PROBLEM => Quote exactly, and only, the lines from the one with "2 of 4. More parts follow." down to the one with "return g.join()", both included.

RECORDS FOR THE EXERCISE =>
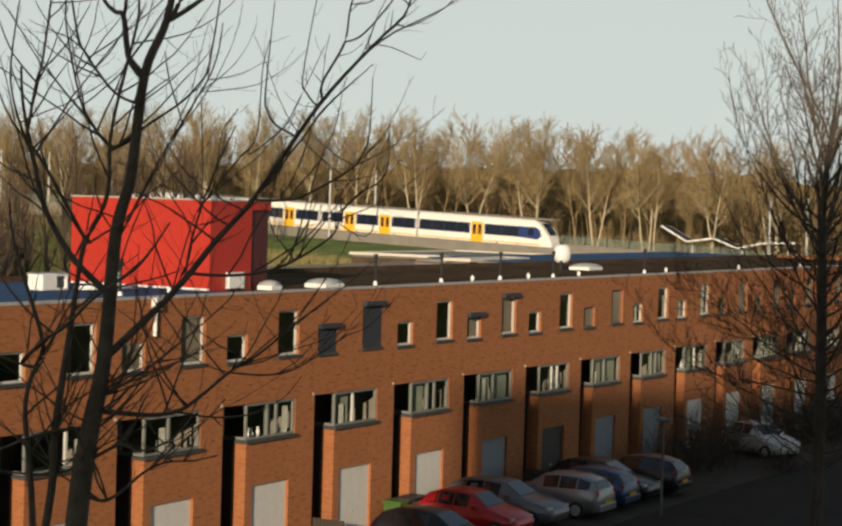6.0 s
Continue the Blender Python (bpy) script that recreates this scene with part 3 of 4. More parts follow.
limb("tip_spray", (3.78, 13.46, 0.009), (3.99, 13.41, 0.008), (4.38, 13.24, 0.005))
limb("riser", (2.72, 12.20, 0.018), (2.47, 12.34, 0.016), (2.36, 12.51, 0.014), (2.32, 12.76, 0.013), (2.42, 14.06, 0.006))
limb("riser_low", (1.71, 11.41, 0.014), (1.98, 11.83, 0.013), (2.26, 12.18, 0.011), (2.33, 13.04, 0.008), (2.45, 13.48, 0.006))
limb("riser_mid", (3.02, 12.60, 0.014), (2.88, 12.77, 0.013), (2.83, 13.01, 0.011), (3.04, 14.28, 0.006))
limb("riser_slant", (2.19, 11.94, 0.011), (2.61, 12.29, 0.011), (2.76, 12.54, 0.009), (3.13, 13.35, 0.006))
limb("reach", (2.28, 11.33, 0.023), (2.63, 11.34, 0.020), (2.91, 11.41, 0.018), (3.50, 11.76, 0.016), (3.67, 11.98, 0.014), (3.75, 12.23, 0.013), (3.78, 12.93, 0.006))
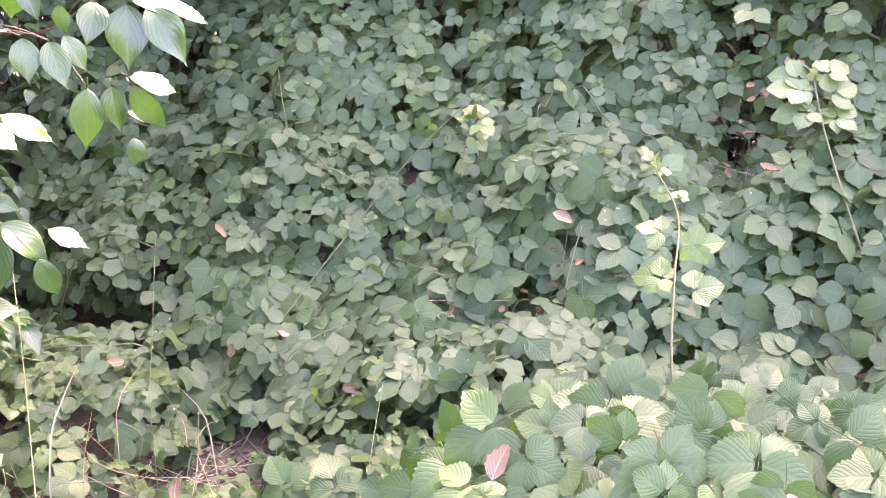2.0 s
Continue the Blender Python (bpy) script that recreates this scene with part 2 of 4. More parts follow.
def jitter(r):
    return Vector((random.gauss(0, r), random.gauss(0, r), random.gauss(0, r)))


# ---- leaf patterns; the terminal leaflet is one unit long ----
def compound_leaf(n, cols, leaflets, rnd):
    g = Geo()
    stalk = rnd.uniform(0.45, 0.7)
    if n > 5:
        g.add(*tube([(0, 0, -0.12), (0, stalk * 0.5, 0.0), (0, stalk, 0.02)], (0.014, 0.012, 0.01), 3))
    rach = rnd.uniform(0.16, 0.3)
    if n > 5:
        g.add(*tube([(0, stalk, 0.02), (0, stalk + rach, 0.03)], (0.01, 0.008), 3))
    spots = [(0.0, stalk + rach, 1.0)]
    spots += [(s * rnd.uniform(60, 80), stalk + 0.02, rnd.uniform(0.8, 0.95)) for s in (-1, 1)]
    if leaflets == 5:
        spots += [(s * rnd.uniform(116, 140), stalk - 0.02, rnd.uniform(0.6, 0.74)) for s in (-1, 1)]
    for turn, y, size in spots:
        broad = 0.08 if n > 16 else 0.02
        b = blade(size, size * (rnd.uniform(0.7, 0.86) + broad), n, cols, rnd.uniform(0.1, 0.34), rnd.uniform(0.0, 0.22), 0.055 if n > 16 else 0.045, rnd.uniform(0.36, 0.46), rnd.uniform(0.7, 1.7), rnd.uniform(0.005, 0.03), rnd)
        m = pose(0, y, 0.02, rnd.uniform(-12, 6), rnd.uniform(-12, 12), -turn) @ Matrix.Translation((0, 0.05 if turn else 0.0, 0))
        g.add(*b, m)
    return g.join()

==

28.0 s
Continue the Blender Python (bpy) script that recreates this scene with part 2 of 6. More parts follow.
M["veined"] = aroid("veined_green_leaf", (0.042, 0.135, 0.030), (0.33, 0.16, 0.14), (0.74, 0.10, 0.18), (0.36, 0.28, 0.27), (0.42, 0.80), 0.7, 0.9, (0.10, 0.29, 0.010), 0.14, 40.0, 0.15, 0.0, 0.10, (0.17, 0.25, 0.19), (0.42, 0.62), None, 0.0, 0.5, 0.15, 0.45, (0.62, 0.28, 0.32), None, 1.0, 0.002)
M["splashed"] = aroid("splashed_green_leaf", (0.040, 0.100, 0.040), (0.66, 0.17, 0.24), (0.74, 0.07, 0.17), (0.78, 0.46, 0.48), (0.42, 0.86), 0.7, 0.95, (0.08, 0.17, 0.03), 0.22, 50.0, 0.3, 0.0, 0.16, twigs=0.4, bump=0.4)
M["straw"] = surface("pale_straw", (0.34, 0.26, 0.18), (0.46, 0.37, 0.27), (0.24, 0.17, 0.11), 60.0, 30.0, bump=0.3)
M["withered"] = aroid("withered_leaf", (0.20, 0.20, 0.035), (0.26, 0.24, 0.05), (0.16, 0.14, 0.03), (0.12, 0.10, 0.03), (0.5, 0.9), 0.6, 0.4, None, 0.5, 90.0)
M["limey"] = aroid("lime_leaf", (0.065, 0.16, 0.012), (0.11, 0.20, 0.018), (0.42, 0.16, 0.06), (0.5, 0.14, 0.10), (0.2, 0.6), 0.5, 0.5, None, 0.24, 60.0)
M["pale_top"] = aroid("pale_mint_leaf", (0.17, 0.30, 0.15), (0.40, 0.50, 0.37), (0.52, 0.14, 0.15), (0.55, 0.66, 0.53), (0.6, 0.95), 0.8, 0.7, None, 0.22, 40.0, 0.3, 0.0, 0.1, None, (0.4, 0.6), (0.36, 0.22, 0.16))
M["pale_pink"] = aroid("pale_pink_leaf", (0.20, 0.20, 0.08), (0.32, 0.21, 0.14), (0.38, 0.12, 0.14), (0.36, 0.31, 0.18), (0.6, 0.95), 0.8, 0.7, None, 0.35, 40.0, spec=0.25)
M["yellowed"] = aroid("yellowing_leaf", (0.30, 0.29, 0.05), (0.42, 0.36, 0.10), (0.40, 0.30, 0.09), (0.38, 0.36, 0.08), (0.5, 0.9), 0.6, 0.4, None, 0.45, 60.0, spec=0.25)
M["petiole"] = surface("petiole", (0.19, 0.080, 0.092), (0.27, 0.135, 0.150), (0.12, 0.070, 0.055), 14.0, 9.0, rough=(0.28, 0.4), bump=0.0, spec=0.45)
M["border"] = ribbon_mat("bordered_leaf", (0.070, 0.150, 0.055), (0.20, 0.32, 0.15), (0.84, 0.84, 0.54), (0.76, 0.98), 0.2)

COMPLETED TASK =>
Continue the Blender Python (bpy) script that recreates this scene with part 2 of 4. More parts follow.
def jitter(r):
    return Vector((random.gauss(0, r), random.gauss(0, r), random.gauss(0, r)))


# ---- leaf patterns; the terminal leaflet is one unit long ----
def compound_leaf(n, cols, leaflets, rnd):
    g = Geo()
    stalk = rnd.uniform(0.45, 0.7)
    if n > 5:
        g.add(*tube([(0, 0, -0.12), (0, stalk * 0.5, 0.0), (0, stalk, 0.02)], (0.014, 0.012, 0.01), 3))
    rach = rnd.uniform(0.16, 0.3)
    if n > 5:
        g.add(*tube([(0, stalk, 0.02), (0, stalk + rach, 0.03)], (0.01, 0.008), 3))
    spots = [(0.0, stalk + rach, 1.0)]
    spots += [(s * rnd.uniform(60, 80), stalk + 0.02, rnd.uniform(0.8, 0.95)) for s in (-1, 1)]
    if leaflets == 5:
        spots += [(s * rnd.uniform(116, 140), stalk - 0.02, rnd.uniform(0.6, 0.74)) for s in (-1, 1)]
    for turn, y, size in spots:
        broad = 0.08 if n > 16 else 0.02
        b = blade(size, size * (rnd.uniform(0.7, 0.86) + broad), n, cols, rnd.uniform(0.1, 0.34), rnd.uniform(0.0, 0.22), 0.055 if n > 16 else 0.045, rnd.uniform(0.36, 0.46), rnd.uniform(0.7, 1.7), rnd.uniform(0.005, 0.03), rnd)
        m = pose(0, y, 0.02, rnd.uniform(-12, 6), rnd.uniform(-12, 12), -turn) @ Matrix.Translation((0, 0.05 if turn else 0.0, 0))
        g.add(*b, m)
    return g.join()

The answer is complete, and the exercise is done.